The default ATP runtime check monitors free space in the job’s temporary directory (usually set by the system workload manager or as the environment variable TMPDIR). If the node temporary directory is full, a warning along with the name of the affected node will be printed in job output. If full, ATP will usually not be able to ship support files to perform analysis if the job encounters a fatal signal.
By default, the temporary free space requirement is 64MB per node. To increase the size of the free space check for your own requirements, set ATP_MINIMUM_TMP_FREE to the free space in MB.
About Custom Runtime Checks
ATP also supports running a custom check script or binary by setting ATP_CHECK_COMMAND to the path to the binary or script. Each check interval, the command is run on each node.
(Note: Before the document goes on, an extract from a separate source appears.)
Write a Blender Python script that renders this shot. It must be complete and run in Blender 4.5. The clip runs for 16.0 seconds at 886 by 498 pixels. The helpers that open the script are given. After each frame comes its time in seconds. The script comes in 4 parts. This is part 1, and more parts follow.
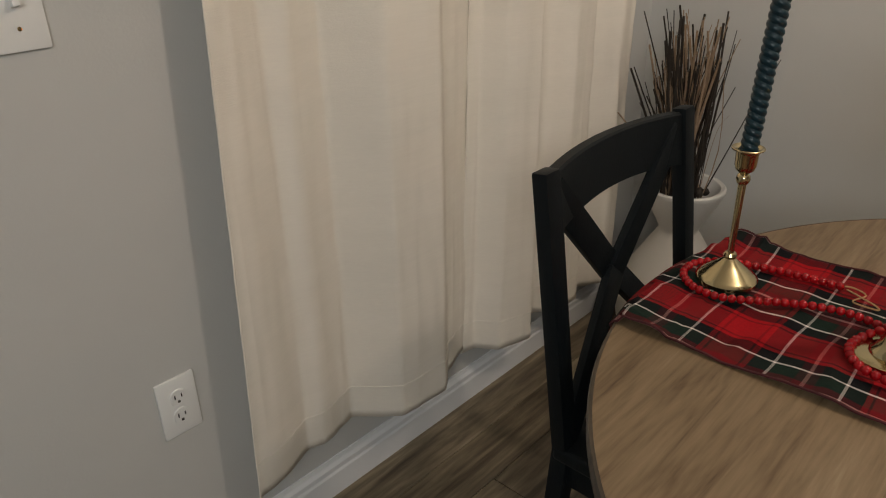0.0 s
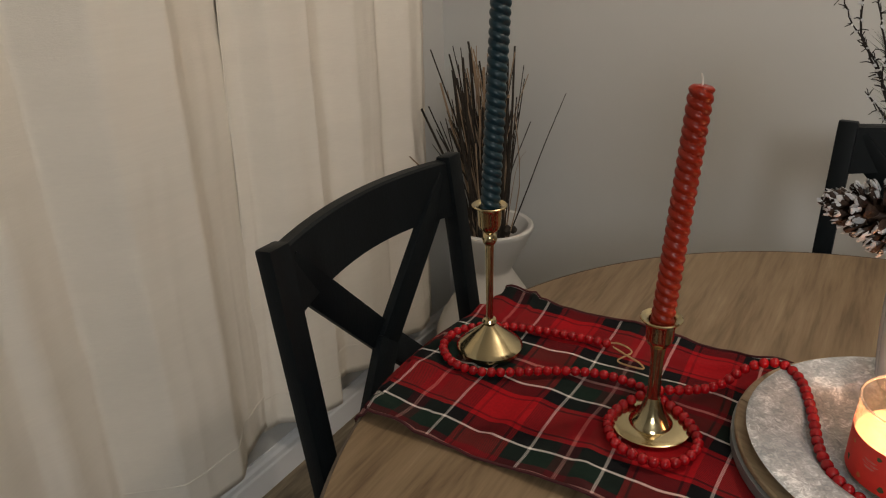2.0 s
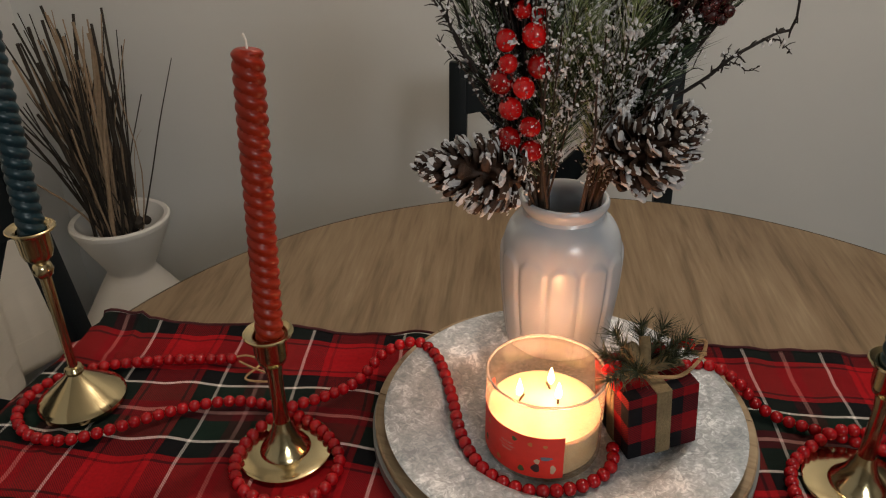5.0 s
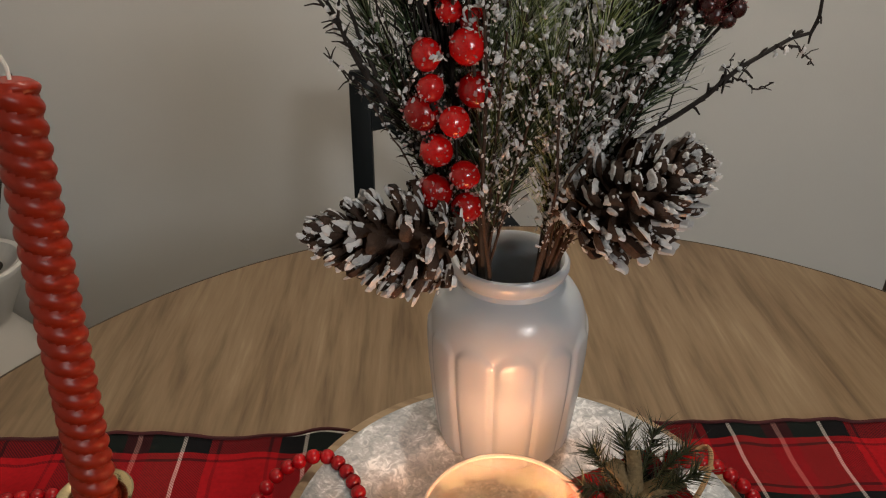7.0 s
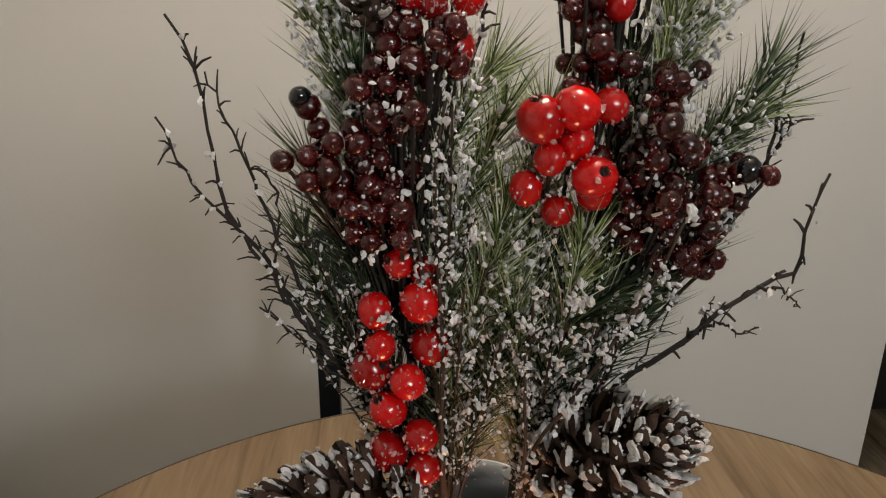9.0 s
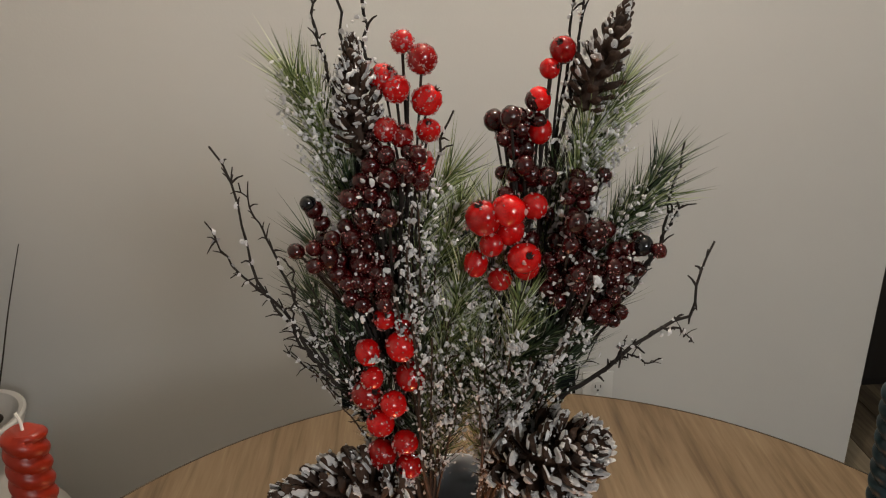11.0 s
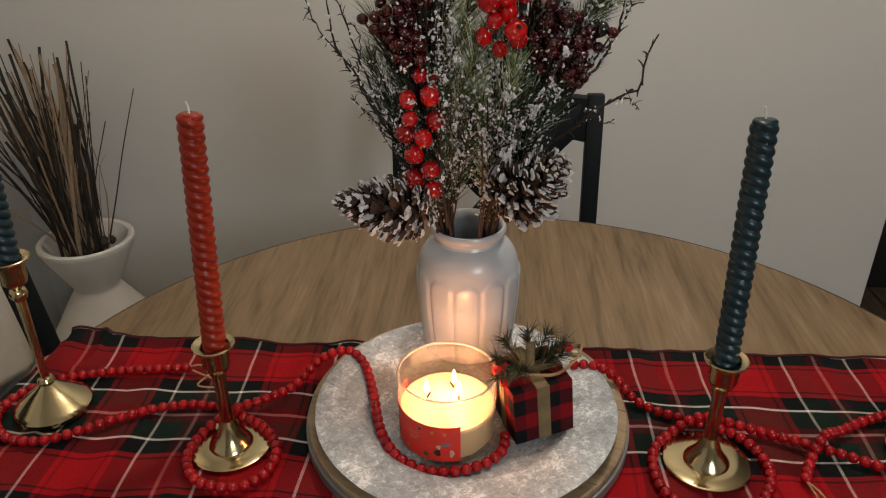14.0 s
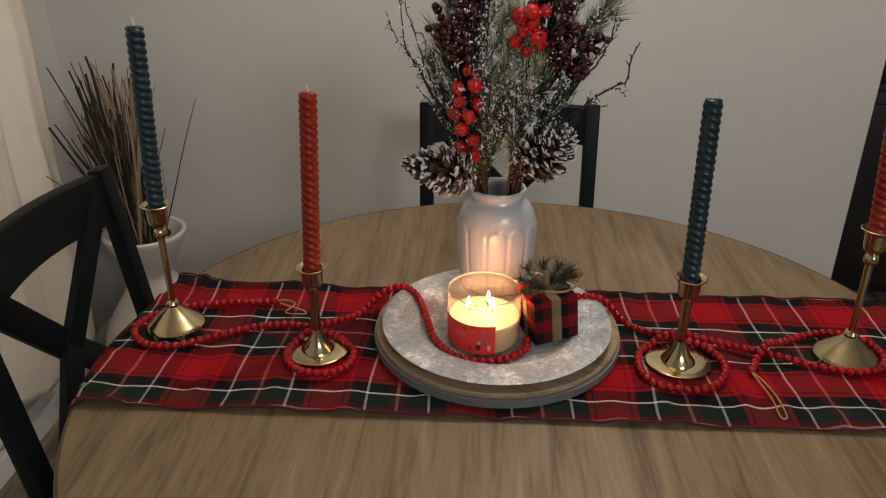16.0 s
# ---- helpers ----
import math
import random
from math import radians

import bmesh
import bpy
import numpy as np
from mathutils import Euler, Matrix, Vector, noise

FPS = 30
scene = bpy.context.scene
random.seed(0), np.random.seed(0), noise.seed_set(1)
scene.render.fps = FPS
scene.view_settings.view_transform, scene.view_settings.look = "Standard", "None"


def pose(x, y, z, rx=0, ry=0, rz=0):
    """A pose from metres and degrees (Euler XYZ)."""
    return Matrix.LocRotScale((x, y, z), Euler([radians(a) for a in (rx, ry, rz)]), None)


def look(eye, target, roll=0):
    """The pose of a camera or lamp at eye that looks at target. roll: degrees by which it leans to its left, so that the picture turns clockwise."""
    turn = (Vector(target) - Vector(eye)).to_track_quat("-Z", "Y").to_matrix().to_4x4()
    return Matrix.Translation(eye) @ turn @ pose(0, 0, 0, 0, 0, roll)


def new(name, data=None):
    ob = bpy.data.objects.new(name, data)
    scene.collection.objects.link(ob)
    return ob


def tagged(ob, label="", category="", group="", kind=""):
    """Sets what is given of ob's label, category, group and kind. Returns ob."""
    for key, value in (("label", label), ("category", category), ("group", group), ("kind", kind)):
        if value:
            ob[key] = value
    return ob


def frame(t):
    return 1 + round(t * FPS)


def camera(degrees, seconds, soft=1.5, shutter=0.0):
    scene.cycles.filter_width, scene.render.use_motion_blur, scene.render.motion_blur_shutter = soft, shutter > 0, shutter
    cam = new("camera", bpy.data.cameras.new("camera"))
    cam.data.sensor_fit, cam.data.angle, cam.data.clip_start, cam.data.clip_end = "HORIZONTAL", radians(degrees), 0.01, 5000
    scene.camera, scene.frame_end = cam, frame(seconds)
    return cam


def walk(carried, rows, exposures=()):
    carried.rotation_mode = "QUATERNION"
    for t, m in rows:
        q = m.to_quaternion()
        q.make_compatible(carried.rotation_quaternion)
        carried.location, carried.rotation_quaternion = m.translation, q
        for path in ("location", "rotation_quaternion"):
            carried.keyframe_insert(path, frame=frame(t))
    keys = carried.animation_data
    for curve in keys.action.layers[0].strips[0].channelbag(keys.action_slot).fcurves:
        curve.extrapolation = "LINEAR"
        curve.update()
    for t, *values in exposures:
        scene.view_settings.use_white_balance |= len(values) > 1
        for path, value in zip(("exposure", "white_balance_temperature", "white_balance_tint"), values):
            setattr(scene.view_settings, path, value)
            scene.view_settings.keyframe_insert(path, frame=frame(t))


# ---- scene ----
cam = camera(61.4, 16.0, soft=1.1)
METRES, EYE, TILT, LEAN, TURN = 1.45, 1.258, -26.7, 1.1, 42.7
ROWS = [
    (0.0, 0.0, 0.0, 0.0, 0.0, 0.0, -0.0),
    (0.5, 0.0364, 0.0138, 0.0098, -0.72, 1.31, 0.49),
    (1.0, 0.0725, 0.0381, 0.0228, -2.01, 1.78, 1.19),
    (1.5, 0.1048, 0.0527, 0.0259, -4.67, 2.17, 2.72),
    (2.0, 0.1247, 0.0821, 0.037, -9.91, 1.97, 5.47),
    (2.5, 0.1422, 0.1091, 0.0547, -15.96, 1.06, 8.47),
    (3.0, 0.1583, 0.1126, 0.055, -21.03, -0.09, 10.74),
    (3.5, 0.1716, 0.1132, 0.0521, -25.43, -1.56, 12.4),
    (4.0, 0.1909, 0.1122, 0.0483, -29.4, -3.43, 13.89),
    (6.5, 0.2859, 0.2224, 0.07, -38.79, -7.88, 17.26),
    (7.0, 0.3022, 0.2474, 0.079, -41.47, -8.11, 17.8),
    (7.5, 0.3216, 0.2629, 0.0928, -43.09, -7.32, 18.03),
    (8.0, 0.3341, 0.2697, 0.1028, -43.44, -5.71, 18.08),
    (8.5, 0.3397, 0.267, 0.1125, -43.51, -2.93, 18.24),
    (9.0, 0.3434, 0.2594, 0.125, -43.64, -0.34, 18.51),
    (11.5, 0.2967, 0.1587, 0.1499, -41.13, -2.8, 19.54),
    (12.0, 0.2854, 0.1515, 0.1374, -40.78, -4.22, 19.25),
    (12.5, 0.2796, 0.1496, 0.1188, -40.23, -6.57, 18.85),
    (13.0, 0.2622, 0.1328, 0.0995, -39.08, -7.64, 18.13),
    (13.5, 0.2394, 0.1041, 0.0835, -37.71, -7.08, 17.28),
    (14.0, 0.2095, 0.0555, 0.0613, -36.29, -5.99, 16.28),
    (14.5, 0.1824, 0.003, 0.0338, -35.02, -4.81, 15.47),
    (15.0, 0.167, -0.0248, 0.025, -34.73, -3.95, 15.22),
    (15.5, 0.1242, -0.0369, 0.0261, -35.53, -3.63, 15.47),
    (16.0, 0.0585, -0.0575, 0.017, -36.71, -3.53, 15.8),
]
walk(cam, [(t, pose(0, 0, EYE, TILT, LEAN, TURN) @ pose(METRES * x, METRES * y, METRES * z, 90 + pitch, roll, yaw)) for t, x, y, z, yaw, pitch, roll in ROWS],
     [(0.0, 0.02), (2.0, -0.09), (4.0, -0.14), (7.0, 0.02), (8.0, 0.14), (9.0, 0.34), (11.5, 0.1), (12.5, 0.07), (13.5, 0.05), (14.5, -0.08), (16.0, -0.08)])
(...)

A return code of 0 from the command allows the process to continue. A non-zero return code starts ATP analysis. This can be used to check your own invariants for the job, and to start a stack trace dump if an invariant fails.
Performing a manual dump
It is possible to force ATP analysis on a running program. To do so under ALPS, use apkill to send a SIGABRT (-6) to the application.
$ apkill -SIBABRT <apid>
To do so under SLURM, use scancel to send the ABRT to the srun step that launched the application.
$ scancel -s ABRT <job_id>.<srun_step_id>
The application will abort and perform the ATP exit processing; however, the reason reported for the application failure will be the user-induced “Aborted.”